Month Fifteen…

07 Feb 2006

…in the life of Veronica Ruth, baby girl, and her brother Isaac and parents.

For those following along at home, she is now talking incessantly, although some guesswork is still required to figure out what she is saying. She will rarely answer questions. She will engage in a dialogue with me involving the alphabet song. (I sing: A, B, C, D… and then stop and point at her; she says the next letter, kind of, sometimes; well, she did at least once, I’m pretty sure.) Grace seems to understand more of what she says, or at least is more confident about her guesses.

After observing her, I’ve come up with a new theory of human communication. It is probably not original to me. This theory is that the approximate tone and emotional content of words represents the primary function of communication. In other words, being able to utter “yeh” in about the correct tone of voice at the right time with an appropriate smile is about 90% of the job of communication. She laughs when we laugh; when we clap, she claps her hands and does a little victory dance. She tries to do what we do. We use an electric toothbrush, so when we give her a regular toothbrush (without toothpaste) she wiggles it around in her mouth and chews on it and makes a “zzzzz” motor noise. The stated goal (exchanging words, actual tooth cleaning) are mostly an afterthought, a technical detail. Or maybe I’m just starting to think like a 15-month-old baby myself.

I’ve consistently been grateful because V has never made our sleep situation impossible. Even when she was a newborn, she would sleep in fairly consistent stretches, waking only briefly. The new parent nightmare of screaming baby and sleepless night has happened to us only a handful of times, and usually only if V is sick with a cold or fever. That’s starting to change a little bit. She seems to be getting revved up for her “terrible twos.” When her will is thwarted, she will throw herself down like a protester going limp while the police carry her off and scream like a banshee. She is no longer napping much, but yet seems to stay up later and later. Her energy level is remarkable. She seems to need less sleep than we do, and is frequently active past midnight as we are falling asleep. Occasionally we just have to wrestle her to the bed and squeeze until she tires herself out sufficiently to fall asleep.

Just to make things even more fun, she’s a very aggresive climber, and has become fascinated with electrical outlets. We have put safety plugs in all our outlets, but we have to take them out sometimes to use them. She’ll unplug the power adapter for Grace’s laptop to get at the outlet. She’ll move chairs around to climb up on them and get onto the table. We had to move a tall CD rack upstairs because she can climb it like a monkey. She is tiring! Grace tells me Isaac was a much different baby.
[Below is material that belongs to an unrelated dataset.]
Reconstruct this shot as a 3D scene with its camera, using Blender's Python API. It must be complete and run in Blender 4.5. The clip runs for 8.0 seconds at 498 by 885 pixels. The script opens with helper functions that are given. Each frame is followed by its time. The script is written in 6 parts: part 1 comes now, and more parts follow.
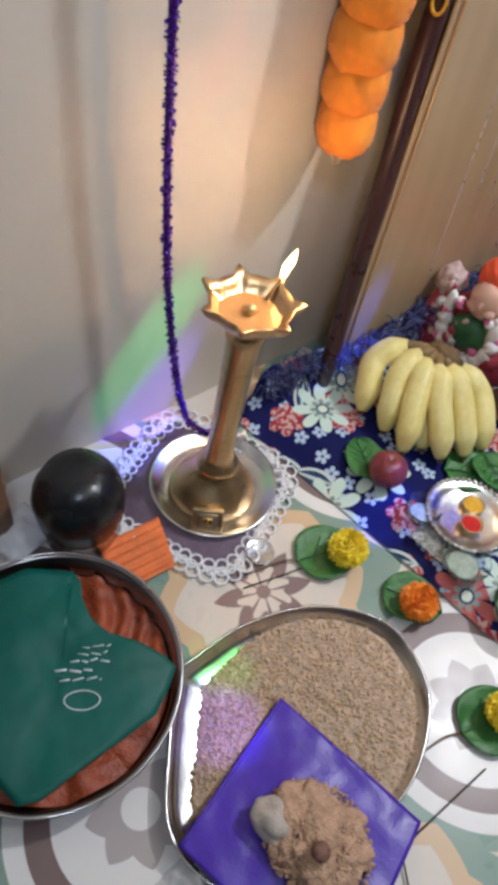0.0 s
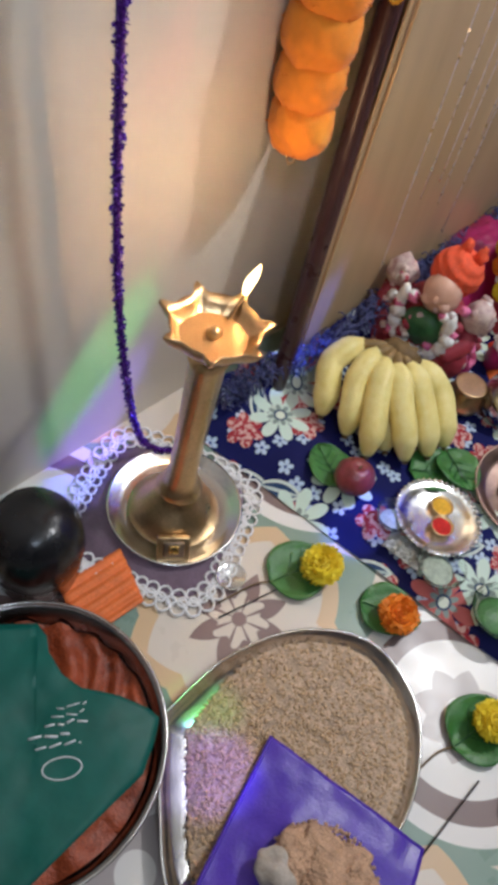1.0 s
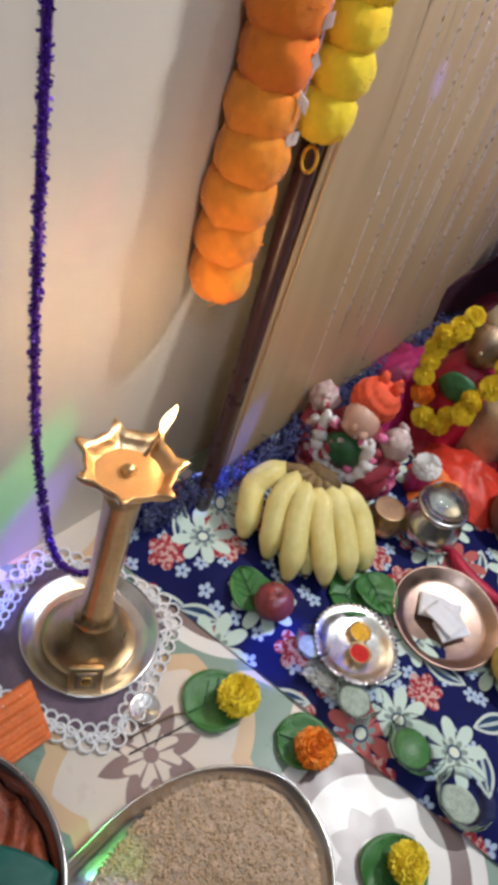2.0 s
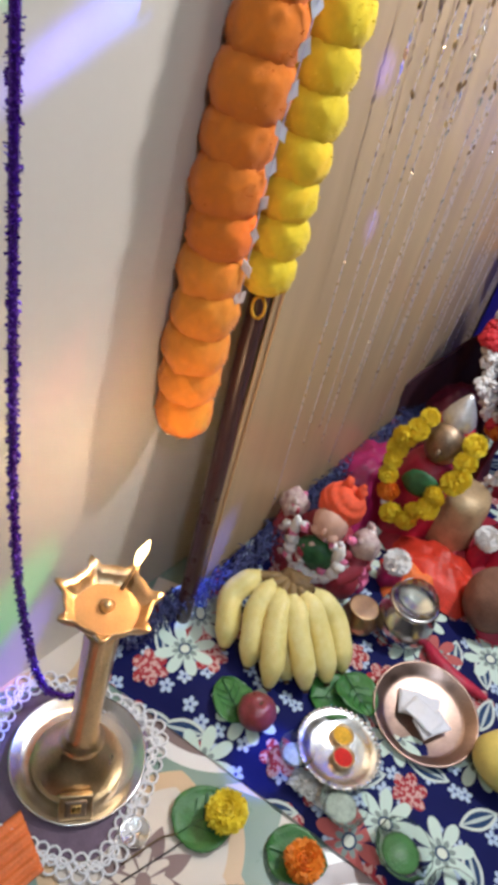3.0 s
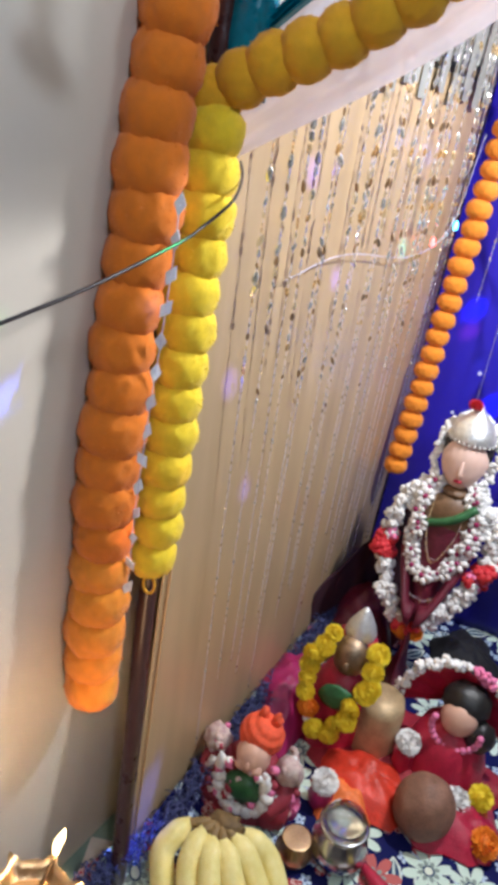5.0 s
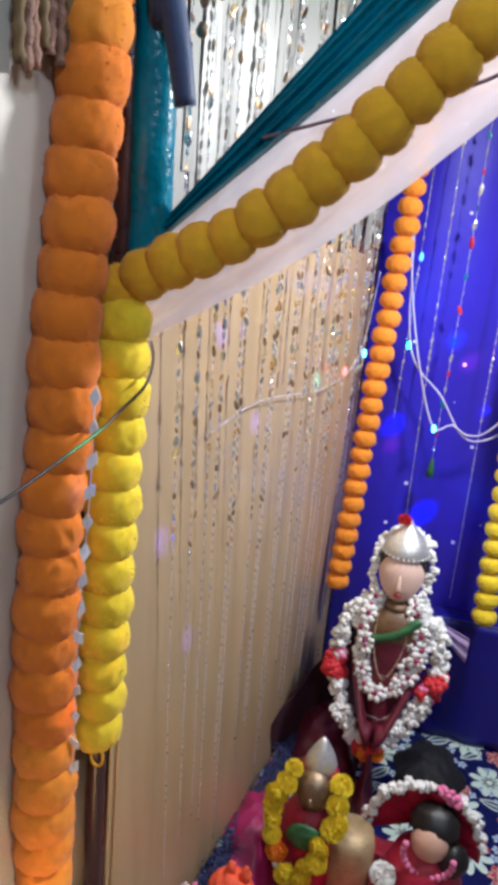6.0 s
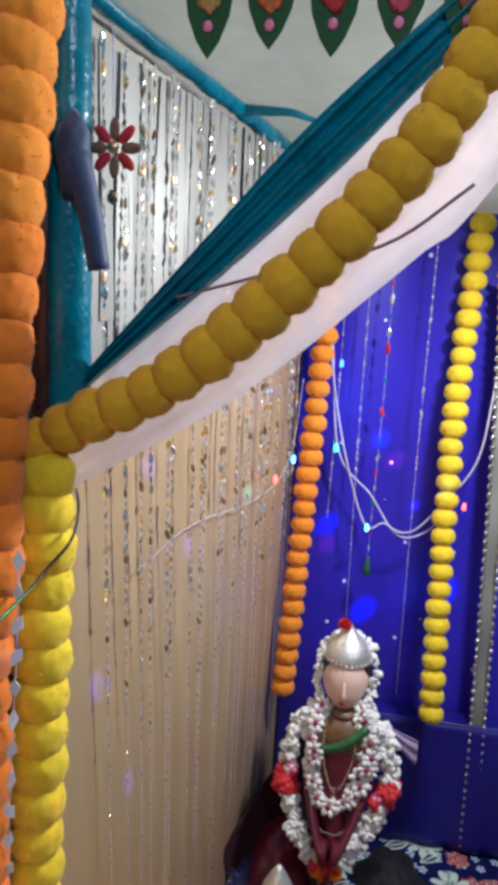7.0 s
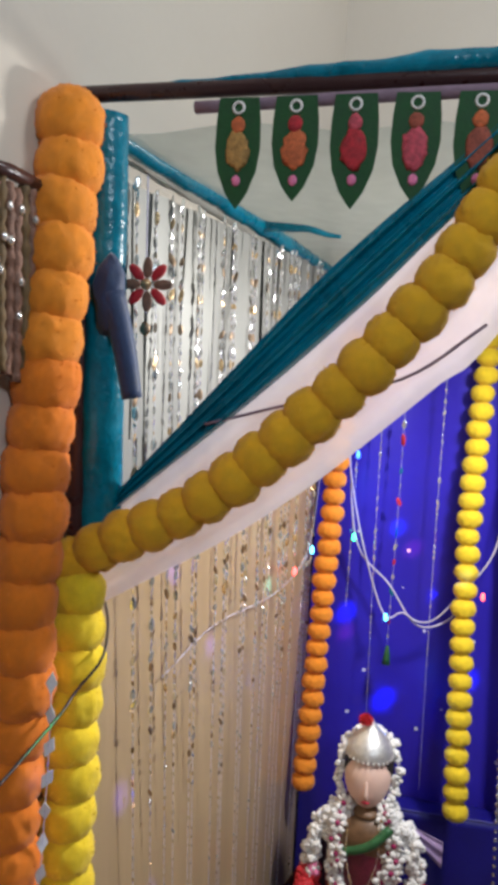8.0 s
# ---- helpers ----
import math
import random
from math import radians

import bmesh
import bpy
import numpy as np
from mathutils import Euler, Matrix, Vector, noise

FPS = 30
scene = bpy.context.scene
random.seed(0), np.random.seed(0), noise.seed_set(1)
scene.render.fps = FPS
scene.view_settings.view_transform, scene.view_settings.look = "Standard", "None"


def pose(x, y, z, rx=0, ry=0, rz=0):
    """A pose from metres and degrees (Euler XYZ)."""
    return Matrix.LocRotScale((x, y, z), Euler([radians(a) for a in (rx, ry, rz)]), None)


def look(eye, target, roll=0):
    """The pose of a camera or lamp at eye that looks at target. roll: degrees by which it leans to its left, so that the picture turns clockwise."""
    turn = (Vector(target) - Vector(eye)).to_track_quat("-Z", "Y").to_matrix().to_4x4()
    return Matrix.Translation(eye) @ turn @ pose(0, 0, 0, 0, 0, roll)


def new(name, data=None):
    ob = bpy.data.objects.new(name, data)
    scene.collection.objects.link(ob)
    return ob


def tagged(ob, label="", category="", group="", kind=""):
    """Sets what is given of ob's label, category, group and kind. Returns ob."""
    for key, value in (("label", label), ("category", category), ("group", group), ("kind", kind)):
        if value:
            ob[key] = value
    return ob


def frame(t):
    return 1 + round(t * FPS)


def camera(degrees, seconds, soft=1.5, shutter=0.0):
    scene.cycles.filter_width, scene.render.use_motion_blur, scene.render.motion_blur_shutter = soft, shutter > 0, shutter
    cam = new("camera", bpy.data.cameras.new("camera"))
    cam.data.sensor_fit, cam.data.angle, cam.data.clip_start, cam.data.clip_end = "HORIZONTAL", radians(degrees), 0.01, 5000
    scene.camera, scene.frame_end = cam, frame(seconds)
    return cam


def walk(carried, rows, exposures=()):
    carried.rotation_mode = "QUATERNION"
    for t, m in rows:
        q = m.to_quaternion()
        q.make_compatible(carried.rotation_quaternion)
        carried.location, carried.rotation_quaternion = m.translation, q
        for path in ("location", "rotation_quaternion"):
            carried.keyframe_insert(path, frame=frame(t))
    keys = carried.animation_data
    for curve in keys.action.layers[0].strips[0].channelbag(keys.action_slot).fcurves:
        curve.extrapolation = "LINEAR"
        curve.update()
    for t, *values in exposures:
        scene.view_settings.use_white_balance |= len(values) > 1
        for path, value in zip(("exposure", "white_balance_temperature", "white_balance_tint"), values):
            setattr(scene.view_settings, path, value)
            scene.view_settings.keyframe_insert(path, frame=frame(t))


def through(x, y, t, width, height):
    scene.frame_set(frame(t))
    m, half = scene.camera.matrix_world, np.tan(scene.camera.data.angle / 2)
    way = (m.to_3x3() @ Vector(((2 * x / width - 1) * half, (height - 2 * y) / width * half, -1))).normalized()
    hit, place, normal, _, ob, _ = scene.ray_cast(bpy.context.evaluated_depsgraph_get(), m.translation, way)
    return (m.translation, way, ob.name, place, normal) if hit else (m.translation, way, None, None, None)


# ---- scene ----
cam = camera(38.0, 8.0, soft=5.0)
PATH = [
    (0, (-0.11, -0.016, 0.894), (-0.806, 0.996, -0.684), 12.2),
    (0.5, (-0.201, -0.007, 0.871), (-0.759, 0.962, -0.788), 15.4),
    (1, (-0.211, 0.018, 0.883), (-0.69, 1.115, -0.719), 17.0),
    (1.5, (-0.21, 0.043, 0.908), (-0.694, 1.24, -0.62), 19.7),
    (1.7, (-0.213, 0.052, 0.915), (-0.689, 1.308, -0.567), 20.9),
    (3, (-0.214, 0.064, 1.027), (-0.777, 1.495, -0.252), 16.2),
    (3.5, (-0.202, 0.055, 1.07), (-0.842, 1.545, -0.101), 13.8),
    (4, (-0.193, 0.042, 1.122), (-0.862, 1.609, 0.074), 13.0),
    (4.2, (-0.187, 0.04, 1.134), (-0.872, 1.625, 0.125), 12.1),
    (5.3, (-0.162, 0.067, 1.244), (-0.748, 1.801, 0.438), 9.0),
    (5.5, (-0.162, 0.061, 1.257), (-0.759, 1.819, 0.512), 7.8),
    (6, (-0.153, 0.066, 1.303), (-0.689, 1.893, 0.69), 5.4),
    (6.5, (-0.149, 0.071, 1.346), (-0.601, 1.958, 0.862), 4.5),
    (7, (-0.148, 0.083, 1.385), (-0.551, 1.999, 0.979), 3.2),
    (7.5, (-0.154, 0.083, 1.419), (-0.545, 2.02, 1.111), 3.3),
    (8, (-0.162, 0.058, 1.457), (-0.612, 1.992, 1.216), 2.8),
]
walk(cam, [(t, look(eye, target, roll)) for t, eye, target, roll in PATH], [(0, -0.2, 5500, 10), (0.5, -0.33, 5550, 10), (1.5, -0.28, 5650, 10), (4, -0.12, 5500, 10), (5.5, -0.25, 5550, 10), (6, -0.42, 5500, 10), (7.5, -0.74, 5500, 10), (8, -0.72, 5850, 10)])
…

I think it is going to get worse (tantrums, screaming “No!”) before it gets better (potty training, actual conversation).

Isaac is still having some difficulty finding his role in the family. It would be nice to say that he still gets as much attention from his parents as he ever did, but that is just not possible. I am trying to do more with him, but I have to trade off with Grace on baby care and pick up household tasks that she is dropping, so that does not amount to very much. I am taking him to the gym with me, and trying to work more with him on his home-schooling. He is studying algebra and doing quite well at it. He needs to pay a great deal more attention to writing and English, so Grace and I are contemplating trading stubjects. He needs a lot of work on attention and responsibility.

So how is Dad holding up? I had a followup appointment with my new doctor. Since starting up a gym membership in early January, going about twice a week, I have lost about three pounds and can fit into pants I haven’t been able to wear for five or six years. Isaac has been going with me. My goal is four days a week, but two days a week is what I’ve been able to manage in practice.

My blood pressure is excellent and has gone slightly lower since getting back to the gym. My overall cholesterol is fine. My mood is reasonably good, and has improved as the days become longer. I’ve managed to find some time for hobby programming (in Scheme) — gaining facility with Scheme is a long-term goal of mine. I’ve had a little bit of time for study — not much, but better than none.

So how is Grace doing? She has lost quite a bit of weight herself. She has not had any gall bladder attacks for several months. A recent ultrasound revealed that there are some small stones visible. She may still need surgery; the answer is unclear, although she is going to talk to a surgeon.

Our disposable income this past month or so has been almost entirely spent on co-pays and related health-care expenses. Now that we have health insurance again, we have a backlog of things we want to take care of. We’ve all seen doctors. Isaac had his first dental visit in years. I’ve seen a doctor for the first time in years. Grace needs a number of dental fillings and had the first one done. After some bursts of disturbing behavior Isaac is seeing a counselor; another expense, but it seems necessary.

I had an eye exam, the first in nine years. Our insurance doesn’t cover any of it. I need new glasses. But even armed with the new prescription there is little I can do now until we’ve put aside enough money to buy them. Our cars are falling apart. Our apartment is falling apart. If things stay on track, though, we will finish our major debt consolidation plan later this year, and that will be a great achievement. It all has to stay together until then.

So, we’re all tired. We all have too much to do. We have too many things we need to spend money on. But we’re doing OK. Tomorrow it will all be different.